Henk Jans.
Janine vroeg zich af hoe ‘t met Henk was. ‘Henk wie?’ Vroeg ik. ‘Henk Jáns’. Ik noem Henk altijd Henkjans, in één adem voor- en achternaam. Weet ook niet zo goed waarom. Gewoon omdat ‘t zo lekker bekt denk ik.
Maar goed, ik zocht Henk Jans op in zijn atelier. Hij moest lachen omdat Janine hem had genoemd. Dat vond ie geloof ik wel lief, of aandoenlijk, zo’n soort lachje was ‘t.
Het ging wel goed, eigenlijk, zei Henk(Jans). In het begin van de corona-ellende had hij het wel lastig gevonden. Nu minder. Hij was lekker aan ‘t werk, enzo. We hebben het daarna over heel veel dingen gehad. Ook over hoe het in de kroeg ging, en hoe het zal gaan. Over de mensen, en hoe ze doen. Ondertussen gefotografeerd, het viel me op hoe verrekte blauw HenkJans zijn ogen eigenlijk wel niet zijn. And I’m a sucker for blue eyes. .
(Begin mei ben ik begonnen met een projectje.
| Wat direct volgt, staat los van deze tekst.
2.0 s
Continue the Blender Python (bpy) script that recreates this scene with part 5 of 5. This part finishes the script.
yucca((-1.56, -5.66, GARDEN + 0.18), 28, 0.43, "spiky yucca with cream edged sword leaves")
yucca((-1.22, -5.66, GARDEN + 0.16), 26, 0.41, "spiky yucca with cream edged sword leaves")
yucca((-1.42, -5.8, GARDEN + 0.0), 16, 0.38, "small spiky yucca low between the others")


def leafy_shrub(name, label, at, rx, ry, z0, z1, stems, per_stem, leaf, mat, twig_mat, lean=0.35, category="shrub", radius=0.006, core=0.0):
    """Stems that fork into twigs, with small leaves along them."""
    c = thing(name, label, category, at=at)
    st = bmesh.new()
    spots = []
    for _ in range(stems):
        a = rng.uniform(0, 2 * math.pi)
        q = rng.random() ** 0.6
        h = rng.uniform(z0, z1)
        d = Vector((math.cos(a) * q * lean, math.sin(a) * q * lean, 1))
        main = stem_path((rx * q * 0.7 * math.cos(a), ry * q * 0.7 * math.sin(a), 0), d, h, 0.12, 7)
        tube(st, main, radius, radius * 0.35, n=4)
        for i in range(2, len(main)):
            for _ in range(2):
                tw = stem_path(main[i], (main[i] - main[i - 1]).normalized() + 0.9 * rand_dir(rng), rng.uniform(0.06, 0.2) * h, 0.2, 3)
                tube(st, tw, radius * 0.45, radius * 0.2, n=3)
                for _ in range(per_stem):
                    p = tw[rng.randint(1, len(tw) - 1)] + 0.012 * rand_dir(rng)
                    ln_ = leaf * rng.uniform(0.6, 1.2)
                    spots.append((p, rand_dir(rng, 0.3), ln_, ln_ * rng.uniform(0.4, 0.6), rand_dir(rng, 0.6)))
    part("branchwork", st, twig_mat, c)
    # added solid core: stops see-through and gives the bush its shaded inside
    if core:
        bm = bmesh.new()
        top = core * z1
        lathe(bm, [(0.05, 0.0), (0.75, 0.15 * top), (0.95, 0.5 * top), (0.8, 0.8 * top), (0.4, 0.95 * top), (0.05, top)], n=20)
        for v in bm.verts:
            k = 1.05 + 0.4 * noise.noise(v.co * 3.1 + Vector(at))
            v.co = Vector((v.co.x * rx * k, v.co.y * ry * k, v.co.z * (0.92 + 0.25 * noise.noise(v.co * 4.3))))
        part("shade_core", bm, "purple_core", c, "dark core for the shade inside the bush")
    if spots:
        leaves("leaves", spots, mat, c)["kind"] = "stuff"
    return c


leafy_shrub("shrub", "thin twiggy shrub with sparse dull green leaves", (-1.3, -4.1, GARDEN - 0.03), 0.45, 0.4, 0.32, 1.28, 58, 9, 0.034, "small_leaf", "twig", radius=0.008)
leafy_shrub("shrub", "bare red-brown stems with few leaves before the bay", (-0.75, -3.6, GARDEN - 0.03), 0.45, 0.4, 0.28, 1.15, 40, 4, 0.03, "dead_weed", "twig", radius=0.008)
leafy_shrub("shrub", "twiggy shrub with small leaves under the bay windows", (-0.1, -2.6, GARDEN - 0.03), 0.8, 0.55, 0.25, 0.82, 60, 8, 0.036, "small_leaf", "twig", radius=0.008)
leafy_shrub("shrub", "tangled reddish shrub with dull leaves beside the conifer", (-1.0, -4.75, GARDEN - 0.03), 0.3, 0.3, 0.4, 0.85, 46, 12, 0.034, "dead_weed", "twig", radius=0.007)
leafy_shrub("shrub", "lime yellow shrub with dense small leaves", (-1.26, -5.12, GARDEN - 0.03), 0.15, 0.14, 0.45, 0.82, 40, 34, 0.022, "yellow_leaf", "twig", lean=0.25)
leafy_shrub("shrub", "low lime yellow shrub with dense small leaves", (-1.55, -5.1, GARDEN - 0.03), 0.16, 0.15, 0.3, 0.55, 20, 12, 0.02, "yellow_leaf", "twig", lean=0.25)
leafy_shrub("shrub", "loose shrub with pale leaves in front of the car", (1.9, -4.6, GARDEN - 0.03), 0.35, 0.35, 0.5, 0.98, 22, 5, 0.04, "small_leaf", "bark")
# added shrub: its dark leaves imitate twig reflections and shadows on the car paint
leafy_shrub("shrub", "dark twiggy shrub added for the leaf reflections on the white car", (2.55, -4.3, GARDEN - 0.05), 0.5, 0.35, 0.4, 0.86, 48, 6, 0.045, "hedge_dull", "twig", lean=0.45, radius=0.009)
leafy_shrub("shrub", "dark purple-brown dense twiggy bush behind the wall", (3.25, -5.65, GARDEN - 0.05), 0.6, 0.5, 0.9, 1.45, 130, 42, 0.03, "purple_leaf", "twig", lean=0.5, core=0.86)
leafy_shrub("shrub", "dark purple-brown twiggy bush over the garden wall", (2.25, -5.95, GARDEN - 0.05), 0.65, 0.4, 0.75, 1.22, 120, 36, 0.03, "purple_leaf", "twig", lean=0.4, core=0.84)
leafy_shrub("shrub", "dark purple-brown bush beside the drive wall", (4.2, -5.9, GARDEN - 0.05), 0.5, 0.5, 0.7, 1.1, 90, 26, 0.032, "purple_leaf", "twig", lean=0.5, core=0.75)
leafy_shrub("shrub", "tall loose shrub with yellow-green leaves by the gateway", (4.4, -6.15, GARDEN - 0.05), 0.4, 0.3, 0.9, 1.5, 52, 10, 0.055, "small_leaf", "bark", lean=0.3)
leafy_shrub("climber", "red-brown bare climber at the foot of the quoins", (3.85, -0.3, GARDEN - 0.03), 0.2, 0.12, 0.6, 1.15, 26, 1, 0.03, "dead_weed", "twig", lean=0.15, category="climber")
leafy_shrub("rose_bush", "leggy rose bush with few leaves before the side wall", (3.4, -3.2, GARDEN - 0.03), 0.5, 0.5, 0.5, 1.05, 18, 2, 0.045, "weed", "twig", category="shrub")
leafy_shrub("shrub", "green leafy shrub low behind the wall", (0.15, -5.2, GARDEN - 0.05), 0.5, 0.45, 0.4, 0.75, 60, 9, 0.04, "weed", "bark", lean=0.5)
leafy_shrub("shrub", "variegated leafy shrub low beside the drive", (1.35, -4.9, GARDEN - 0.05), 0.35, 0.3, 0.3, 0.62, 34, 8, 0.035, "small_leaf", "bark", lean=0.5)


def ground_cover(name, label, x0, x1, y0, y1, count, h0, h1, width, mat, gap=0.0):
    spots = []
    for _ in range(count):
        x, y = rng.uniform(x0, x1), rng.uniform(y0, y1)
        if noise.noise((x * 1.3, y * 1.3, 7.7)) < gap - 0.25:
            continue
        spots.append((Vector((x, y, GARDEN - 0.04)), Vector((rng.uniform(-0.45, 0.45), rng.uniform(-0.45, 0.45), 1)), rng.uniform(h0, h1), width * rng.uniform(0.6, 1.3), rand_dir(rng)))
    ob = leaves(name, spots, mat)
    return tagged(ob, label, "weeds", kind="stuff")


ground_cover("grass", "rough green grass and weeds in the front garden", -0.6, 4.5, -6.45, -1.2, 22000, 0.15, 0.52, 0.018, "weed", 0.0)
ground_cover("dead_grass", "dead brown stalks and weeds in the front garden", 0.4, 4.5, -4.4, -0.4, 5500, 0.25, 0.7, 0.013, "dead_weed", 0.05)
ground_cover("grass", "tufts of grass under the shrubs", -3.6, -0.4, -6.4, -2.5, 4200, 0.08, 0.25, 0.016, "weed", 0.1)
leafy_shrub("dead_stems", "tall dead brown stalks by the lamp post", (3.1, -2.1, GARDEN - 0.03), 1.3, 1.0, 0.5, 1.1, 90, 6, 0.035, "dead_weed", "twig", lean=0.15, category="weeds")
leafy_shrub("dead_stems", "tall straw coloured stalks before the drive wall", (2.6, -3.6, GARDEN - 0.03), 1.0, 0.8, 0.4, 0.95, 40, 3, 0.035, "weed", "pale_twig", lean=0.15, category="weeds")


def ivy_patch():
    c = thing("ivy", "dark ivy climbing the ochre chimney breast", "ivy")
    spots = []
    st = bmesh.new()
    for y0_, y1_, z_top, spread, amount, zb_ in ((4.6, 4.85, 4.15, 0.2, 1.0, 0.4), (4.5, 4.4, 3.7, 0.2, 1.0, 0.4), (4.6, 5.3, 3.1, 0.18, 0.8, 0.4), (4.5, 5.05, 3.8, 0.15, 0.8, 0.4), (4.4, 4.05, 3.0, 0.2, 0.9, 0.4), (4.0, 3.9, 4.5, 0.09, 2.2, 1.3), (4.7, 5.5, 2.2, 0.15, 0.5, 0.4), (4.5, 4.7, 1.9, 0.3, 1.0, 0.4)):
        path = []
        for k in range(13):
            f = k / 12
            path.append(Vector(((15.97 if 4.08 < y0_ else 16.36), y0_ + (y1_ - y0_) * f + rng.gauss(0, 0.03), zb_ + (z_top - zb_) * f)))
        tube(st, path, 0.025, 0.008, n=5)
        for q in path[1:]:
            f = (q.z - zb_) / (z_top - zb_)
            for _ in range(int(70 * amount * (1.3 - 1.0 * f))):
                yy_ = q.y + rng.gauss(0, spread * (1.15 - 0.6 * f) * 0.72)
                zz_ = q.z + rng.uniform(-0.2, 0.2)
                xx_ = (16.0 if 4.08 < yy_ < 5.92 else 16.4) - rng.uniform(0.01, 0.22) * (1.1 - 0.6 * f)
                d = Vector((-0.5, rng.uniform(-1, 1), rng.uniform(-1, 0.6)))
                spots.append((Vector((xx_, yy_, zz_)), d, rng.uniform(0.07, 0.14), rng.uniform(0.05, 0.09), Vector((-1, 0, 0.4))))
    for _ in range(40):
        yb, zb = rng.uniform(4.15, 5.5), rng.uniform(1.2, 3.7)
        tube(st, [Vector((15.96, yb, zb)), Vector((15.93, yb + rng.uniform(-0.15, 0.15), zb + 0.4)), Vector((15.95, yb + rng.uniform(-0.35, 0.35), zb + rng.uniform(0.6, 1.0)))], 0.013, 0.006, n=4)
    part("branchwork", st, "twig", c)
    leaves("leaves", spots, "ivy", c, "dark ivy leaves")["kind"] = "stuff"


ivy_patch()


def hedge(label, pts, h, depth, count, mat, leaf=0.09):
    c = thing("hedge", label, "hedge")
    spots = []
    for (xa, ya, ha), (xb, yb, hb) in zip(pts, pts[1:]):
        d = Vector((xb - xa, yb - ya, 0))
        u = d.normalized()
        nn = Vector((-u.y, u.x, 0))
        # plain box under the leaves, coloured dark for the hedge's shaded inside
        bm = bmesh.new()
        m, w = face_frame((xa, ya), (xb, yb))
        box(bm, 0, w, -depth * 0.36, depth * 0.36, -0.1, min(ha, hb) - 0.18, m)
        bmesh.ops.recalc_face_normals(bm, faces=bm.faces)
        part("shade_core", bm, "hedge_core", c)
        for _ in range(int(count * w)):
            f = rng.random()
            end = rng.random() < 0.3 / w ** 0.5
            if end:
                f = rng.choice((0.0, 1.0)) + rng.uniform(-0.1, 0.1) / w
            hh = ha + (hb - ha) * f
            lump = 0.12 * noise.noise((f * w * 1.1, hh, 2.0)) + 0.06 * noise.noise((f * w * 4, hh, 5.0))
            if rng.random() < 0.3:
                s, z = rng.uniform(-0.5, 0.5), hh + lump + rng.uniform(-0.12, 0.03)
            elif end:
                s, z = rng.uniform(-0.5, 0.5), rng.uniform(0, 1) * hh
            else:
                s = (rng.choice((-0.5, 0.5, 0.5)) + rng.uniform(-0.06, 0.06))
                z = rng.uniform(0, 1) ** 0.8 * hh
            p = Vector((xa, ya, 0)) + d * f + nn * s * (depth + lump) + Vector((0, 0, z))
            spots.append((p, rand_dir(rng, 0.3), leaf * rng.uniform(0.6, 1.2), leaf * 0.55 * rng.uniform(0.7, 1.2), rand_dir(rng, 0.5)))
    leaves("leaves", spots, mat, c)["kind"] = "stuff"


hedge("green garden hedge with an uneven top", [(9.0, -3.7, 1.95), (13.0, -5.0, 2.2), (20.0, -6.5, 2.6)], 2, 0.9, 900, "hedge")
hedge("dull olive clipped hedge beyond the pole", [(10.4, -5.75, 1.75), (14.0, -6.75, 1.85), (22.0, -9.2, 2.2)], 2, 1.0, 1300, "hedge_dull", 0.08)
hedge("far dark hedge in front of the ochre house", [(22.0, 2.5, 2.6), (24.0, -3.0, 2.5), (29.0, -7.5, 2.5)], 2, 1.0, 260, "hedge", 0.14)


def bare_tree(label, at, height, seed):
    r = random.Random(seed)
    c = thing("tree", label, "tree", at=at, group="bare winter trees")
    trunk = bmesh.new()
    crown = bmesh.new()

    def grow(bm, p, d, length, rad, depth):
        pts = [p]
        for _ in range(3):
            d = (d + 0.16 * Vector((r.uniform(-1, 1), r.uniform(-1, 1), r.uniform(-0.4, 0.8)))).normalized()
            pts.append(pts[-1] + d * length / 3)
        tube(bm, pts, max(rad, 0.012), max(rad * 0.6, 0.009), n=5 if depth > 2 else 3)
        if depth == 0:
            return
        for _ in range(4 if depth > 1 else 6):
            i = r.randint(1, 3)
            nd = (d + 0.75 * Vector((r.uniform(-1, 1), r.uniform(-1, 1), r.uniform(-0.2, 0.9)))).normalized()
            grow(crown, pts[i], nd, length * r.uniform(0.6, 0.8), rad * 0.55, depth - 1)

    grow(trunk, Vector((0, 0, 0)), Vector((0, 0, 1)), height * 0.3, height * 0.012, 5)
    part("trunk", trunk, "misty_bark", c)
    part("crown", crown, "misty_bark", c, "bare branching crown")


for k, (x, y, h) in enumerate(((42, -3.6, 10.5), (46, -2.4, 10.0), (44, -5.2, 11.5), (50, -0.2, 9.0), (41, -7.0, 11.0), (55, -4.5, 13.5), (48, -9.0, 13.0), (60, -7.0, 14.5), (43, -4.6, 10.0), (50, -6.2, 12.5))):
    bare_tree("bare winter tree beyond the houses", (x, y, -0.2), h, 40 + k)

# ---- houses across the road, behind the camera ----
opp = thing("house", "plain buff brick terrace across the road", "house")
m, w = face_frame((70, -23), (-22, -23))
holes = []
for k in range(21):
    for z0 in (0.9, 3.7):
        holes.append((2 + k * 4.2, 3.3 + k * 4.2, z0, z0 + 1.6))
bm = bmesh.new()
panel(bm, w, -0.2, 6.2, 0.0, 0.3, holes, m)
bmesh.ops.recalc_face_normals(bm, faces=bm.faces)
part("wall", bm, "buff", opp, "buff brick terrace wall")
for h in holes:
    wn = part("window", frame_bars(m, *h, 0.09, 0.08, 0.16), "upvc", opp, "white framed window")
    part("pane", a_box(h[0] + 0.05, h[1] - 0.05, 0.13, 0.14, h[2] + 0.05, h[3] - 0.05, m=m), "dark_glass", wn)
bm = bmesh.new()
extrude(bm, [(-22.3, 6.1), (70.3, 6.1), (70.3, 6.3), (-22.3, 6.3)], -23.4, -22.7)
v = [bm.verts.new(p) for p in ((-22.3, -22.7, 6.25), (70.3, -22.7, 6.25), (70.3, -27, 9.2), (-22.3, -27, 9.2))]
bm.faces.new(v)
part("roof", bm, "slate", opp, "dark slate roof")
Ik sta nog altijd achter de bar in ‘t Kroegje. Een klein bruin cafeetje in Kampen. Ik vroeg me af hoe het met iedereen zou zijn. Met al die mensen die lief en leed delen aan de bar, maar daarbuiten elkaar vaker niet dan wel spreken. Ik spreek ze ook nauwelijks meer. Dus ben ik ze op gaan zoeken! Iedere geportretteerde mag zeggen naar wie zij benieuwd zijn, en dan ga ik daarheen. En zo kunnen we toch even zien hoe ‘t nou is met iedereen.)